Chipotle's 2025 Stress Test: How the Fast-Casual Giant Proved Its Resilience

By Michael Turner | Senior Markets Correspondent

For years, Chipotle Mexican Grill (NYSE: CMG) has been a darling of the consumer sector, a textbook example of a brand that could do no wrong. Its formula of fresh ingredients, customizable meals, and efficient service fueled relentless traffic growth, expanding margins, and stellar shareholder returns.

Then came 2025. The year served as a brutal stress test for the entire restaurant industry. Buffeted by persistent inflation fatigue and tightening consumer wallets, Chipotle saw its once-robust same-store sales growth slow and its margins contract. The question on every investor's mind was whether the chain's remarkable run had finally hit a wall.

Yet, a closer look at the year's performance reveals a more nuanced story—one of resilience, strategic clarity, and a company choosing long-term health over short-term gains. Here are the key lessons from Chipotle's 2025.

1. The Growth Story Evolves, But Doesn't End

The specter of market saturation loomed large entering the year. However, Chipotle's 6% year-over-year revenue growth for the first three quarters, coupled with a steady pace of new store openings—many featuring high-return Chipotlanes—suggests the brand's foundation remains solid. The traffic softness was largely a macroeconomic phenomenon, not a rejection of the brand itself. The narrative has officially shifted: Chipotle is maturing from a hyper-growth stock into a scaled compounder, a business built for durable growth through cycles rather than effortless expansion.

2. Execution Under Pressure Defines Leadership

When the environment toughened, Chipotle's operational muscle showed. Its digital ecosystem, accounting for 37% of Q3 sales, proved its worth. More critically, management made a deliberate and telling choice on pricing. Instead of aggressively hiking menu prices to protect margins, the company leaned into value messaging to maintain customer trust. This strategic patience, which pressured near-term profits, underscores a management team focused on brand equity over quarterly optics—a hallmark of exceptional operators.

3. The Debate Shifts from "If" to "When"

By year's end, the conversation had transformed. Few doubt Chipotle's status as a premier fast-casual concept. The core business is intact, generating strong cash flows and returns. The debate now centers on timing: when will consumer sentiment rebound enough to reaccelerate traffic? While the stock's valuation may remain range-bound until that trend turns, the company exited 2025 operationally sound and strategically positioned.

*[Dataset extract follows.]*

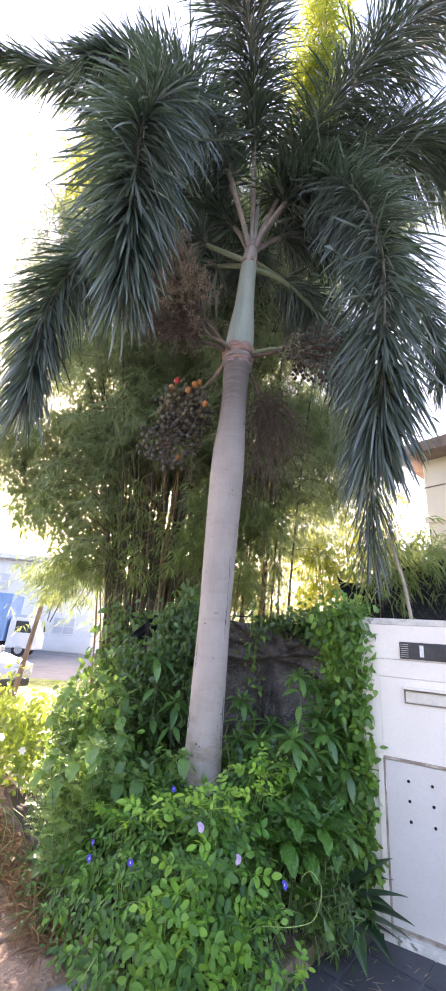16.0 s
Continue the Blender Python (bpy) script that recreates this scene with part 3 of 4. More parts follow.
NECK = ring_band(5.14, 0.070, 0.05, 0.012, M["sheath"], "reddish torn sheath edge", 7.0)
NECK.location = (0.043, 0.04, 0)
ring_band(4.00, 0.131, 0.07, 0.022, M["sheath"], "torn reddish-brown sheath ring", 0.5)
ring_band(3.945, 0.129, 0.055, 0.018, M["sheath"], "torn reddish-brown sheath ring", 2.1)
ring_band(3.895, 0.122, 0.05, 0.012, M["bark_band"], "", 4.0)
ring_band(3.855, 0.117, 0.04, 0.010, M["sheath"], "", 1.2)
ring_band(3.81, 0.114, 0.035, 0.014, M["bark_band"], "", 3.2)
# dark cracks on the bark
def bark_mark(ang, z0, z1, w, seed):
    n = 14
    V, F = [], []
    R = np.array(AX)
    for i in range(n):
        t = i / (n - 1)
        z = z0 + (z1 - z0) * t
        x, y, r = (float(np.interp(z, R[:, 0], R[:, k])) for k in (1, 2, 3))
        a = radians(ang) + 0.06 * noise.noise((z * 22, seed, 0))
        hw = w * math.sin(math.pi * (0.05 + 0.9 * t)) * (0.5 + abs(noise.noise((z * 25, seed, 3)))) / r
        for s in (-1, 0, 1):
            V.append((x + (r + (0.0035 if s == 0 else 0.0005)) * math.cos(a + s * hw), y + (r + (0.0035 if s == 0 else 0.0005)) * math.sin(a + s * hw), z))
    for i in range(n - 1):
        for k in range(2):
            F.append([i * 3 + k, i * 3 + k + 1, i * 3 + k + 4, i * 3 + k + 3])
    part("bark_crack", (np.array(V), F), M["scar"], palm)


MARKS = [(-92, 1.628, 1.636, 0.012), (-84, 1.629, 1.635, 0.009), (-86, 1.337, 1.341, 0.03), (-28, 0.93, 1.10, 0.009), (-32, 0.80, 0.92, 0.006), (-70, 2.552, 2.559, 0.012), (-66, 2.515, 2.520, 0.008), (-155, 1.28, 1.42, 0.004), (-160, 0.9, 1.0, 0.006), (-118, 0.82, 0.835, 0.01)]
g9 = np.random.default_rng(66)
for i in range(11):
    z = 1.46 + 0.052 * i
    MARKS.append((-48 + g9.normal(0, 1.2), z, z + g9.uniform(0.03, 0.075), g9.uniform(0.002, 0.005)))
for i in range(18):
    z = 0.72 + 2.1 * g9.random() ** 1.7
    h, w = ((g9.uniform(0.004, 0.008), g9.uniform(0.004, 0.016)) if i % 3 else (g9.uniform(0.015, 0.04), g9.uniform(0.002, 0.004)))
    MARKS.append((g9.uniform(-165, -15), z, z + h, w))
for k, (ang, z0, z1, w) in enumerate(MARKS):
    bark_mark(ang, z0, z1, w, k * 1.7)



def strap_blade(sag, notch, seed):
    """A unit leaflet along x with a folded midrib and a ragged tip."""
    V, F = [], []
    prof = [(0.0, 0.12), (0.12, 0.40), (0.35, 0.5), (0.65, 0.47), (0.88, 0.36), (1.0, 0.14)]
    for i, (u, w) in enumerate(prof):
        for s in (-1, 0, 1):
            V.append((u + (notch * s if i == len(prof) - 1 else 0), w * s, -sag * u * u + (0.006 if s else 0.0)))
    for i in range(len(prof) - 1):
        for k in range(2):
            a = i * 3 + k
            F.append([a, a + 1, a + 4, a + 3])
    return mesh_from("leaflet", np.array(V), F, M["palm_leaf"])


PALM_BLADES = [strap_blade(s, n, 0) for s, n in ((0.2, 0.05), (0.35, -0.05), (0.5, 0.03), (0.28, -0.02))]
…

In essence, 2025 refined, rather than ruined, Chipotle's story. It proved the company can navigate a downturn without sacrificing its core principles. For investors, the lesson is clear: Chipotle remains a powerful compounding engine, but future returns will be earned through disciplined execution and patience, not mere multiple expansion.


Investor Perspectives

David Chen, Portfolio Manager at Horizon Capital: "Chipotle's 2025 was a masterclass in brand stewardship. Sacrificing margin points to preserve customer loyalty is a long-game move many competitors wouldn't have the stomach for. It solidifies their moat."

Rebecca Shaw, Retail Analyst at Clearwater Research: "The digital penetration is the unsung hero. It's not just about convenience; it's a data goldmine for personalized marketing and operational efficiency that will pay dividends for years."

Marcus Thorne, Independent Investor & Frequent Commentator: "Let's not sugarcoat this. 'Evolving into a compounder' is just fancy talk for 'growth has slowed dramatically.' The stock is priced for a recovery that's not guaranteed. Management gets praise for not gouging customers, but shareholders are left holding the bag with compressed margins. Show me the reacceleration, then we'll talk."

Anita Garcia, Small Business Owner & Long-term Shareholder: "As a customer and an investor, I appreciated their restraint. In my own business, I've seen how short-term price hikes can destroy relationships. Chipotle's choice made me more confident in their leadership for the next decade, not just the next quarter."